Corrected by Mozart
Can you imagine one of the most astonishingly gifted musical prodigies of all times being forced to study music in secret?
It happened to Ernst Toch, whose father — a Jewish processed-leather dealer in Vienna — did everything possible to discourage his son’s musical interest. Under cover of darkness and bed-sheets, the six-year old Ernst taught himself the fundamentals of musical notation in a very few days. At age ten, he discovered miniature editions of ten Mozart string quartets, and “was carried away when reading the score,” he reported later. “Perhaps in order to prolong my exaltation, I started to copy it, which gave me deeper insight.” After copying five quartets, “I decided to stop at the repeat sign and try my hands at improvising the development. When I compared my efforts with the original, I felt crushed! Was I a flea, a mouse, a little nothing… but still I did not give up and continued my strange method to grope along in this way and to force Mozart to correct me.”
Toch continued to receive “instruction” from Bach, Beethoven and Brahms, but Mozart remained his idol. “If Mozart was possible,” he would sometimes declare, “then the word impossible should be eliminated from our vocabulary.” In quick succession, Toch composed his very own six string quartets, which received public performances by the renowned Rosé Quartet. He entered his Chamber Symphony in F major, composed in 1906, in an international competition for young composers and was thoroughly surprised to win the “Mozart Prize” three years later. A substantial monetary stipend attached to the prize allowed Toch to study at the Frankfurt Conservatory. He won the Mendelssohn prize for composition in 1910, and was appointed lecturer of both piano and composition at the College of Music in Mannheim in 1913. He continued to win major composition prizes, but his musical career was interrupted by having to serve the Austrian Army for 4 years on the Italian front. And as it happened across the European landscape, WW1 affected some rather severe changes.

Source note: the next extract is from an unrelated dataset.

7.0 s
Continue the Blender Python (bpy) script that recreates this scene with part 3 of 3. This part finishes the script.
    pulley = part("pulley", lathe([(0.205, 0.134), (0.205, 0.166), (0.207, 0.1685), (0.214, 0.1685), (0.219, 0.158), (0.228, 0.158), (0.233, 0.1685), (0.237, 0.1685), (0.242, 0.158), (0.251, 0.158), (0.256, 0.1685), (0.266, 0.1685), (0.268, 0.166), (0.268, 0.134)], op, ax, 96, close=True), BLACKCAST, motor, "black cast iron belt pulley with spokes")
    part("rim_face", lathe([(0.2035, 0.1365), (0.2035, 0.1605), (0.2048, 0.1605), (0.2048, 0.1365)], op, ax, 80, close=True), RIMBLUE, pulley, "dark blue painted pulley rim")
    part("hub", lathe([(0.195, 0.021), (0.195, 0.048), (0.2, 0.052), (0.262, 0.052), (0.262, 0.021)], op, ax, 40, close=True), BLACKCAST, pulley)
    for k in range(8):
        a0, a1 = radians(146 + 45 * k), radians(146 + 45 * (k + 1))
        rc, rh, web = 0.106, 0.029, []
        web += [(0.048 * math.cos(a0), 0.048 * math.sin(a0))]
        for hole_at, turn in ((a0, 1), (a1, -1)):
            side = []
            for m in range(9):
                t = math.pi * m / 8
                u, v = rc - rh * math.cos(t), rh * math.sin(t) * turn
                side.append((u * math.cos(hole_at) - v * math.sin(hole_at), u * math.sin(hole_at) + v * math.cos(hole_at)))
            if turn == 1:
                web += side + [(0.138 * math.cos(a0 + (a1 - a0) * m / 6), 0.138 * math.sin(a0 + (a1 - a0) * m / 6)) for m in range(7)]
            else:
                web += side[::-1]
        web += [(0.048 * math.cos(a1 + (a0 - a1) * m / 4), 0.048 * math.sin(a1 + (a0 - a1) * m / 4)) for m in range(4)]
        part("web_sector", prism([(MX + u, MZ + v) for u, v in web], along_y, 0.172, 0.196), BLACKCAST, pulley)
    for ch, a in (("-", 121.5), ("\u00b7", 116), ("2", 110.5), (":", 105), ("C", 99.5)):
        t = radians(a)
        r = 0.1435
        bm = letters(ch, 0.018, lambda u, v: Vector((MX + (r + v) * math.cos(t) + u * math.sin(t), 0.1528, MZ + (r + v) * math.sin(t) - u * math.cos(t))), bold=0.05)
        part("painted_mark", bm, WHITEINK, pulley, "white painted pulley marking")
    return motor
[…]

Toch began to compose “Neue Music,” suggesting that tonality had exhausted itself and was “incapable of utterance without repeating itself. Breaking free was an inner need, as refreshing as a plunge into cold water on a tropical summer day.” His newest works scandalized audiences, and he even created the new genre of “Gesprochene Musik” (Spoken Music.) Intended as a musical joke, his Geographical Fugue for Spoken Chorus — a strict fugal canon that rigorously patterned sequences of geographical locations for spoken four-part chorus — became his most famous and influential compositions.
John Cage, who was in the audience at the premiere performance in 1930 remarked, “Toch was onto some good stuff back there in Berlin. And then he went and squandered it all on more string quartets!” Hitler’s rise to power in 1933 meant exile in Paris and subsequently London, where Toch started to write film music. Barely a year later he was invited to join the faculty of the New School for Social Research in New York. He also spent time in California, teaching music and philosophy at USC and composing film music for Hollywood. Toch authored a book on music theory in 1948, and from 1950, wrote seven symphonies, chamber and vocal music that return to the musical language of his youth.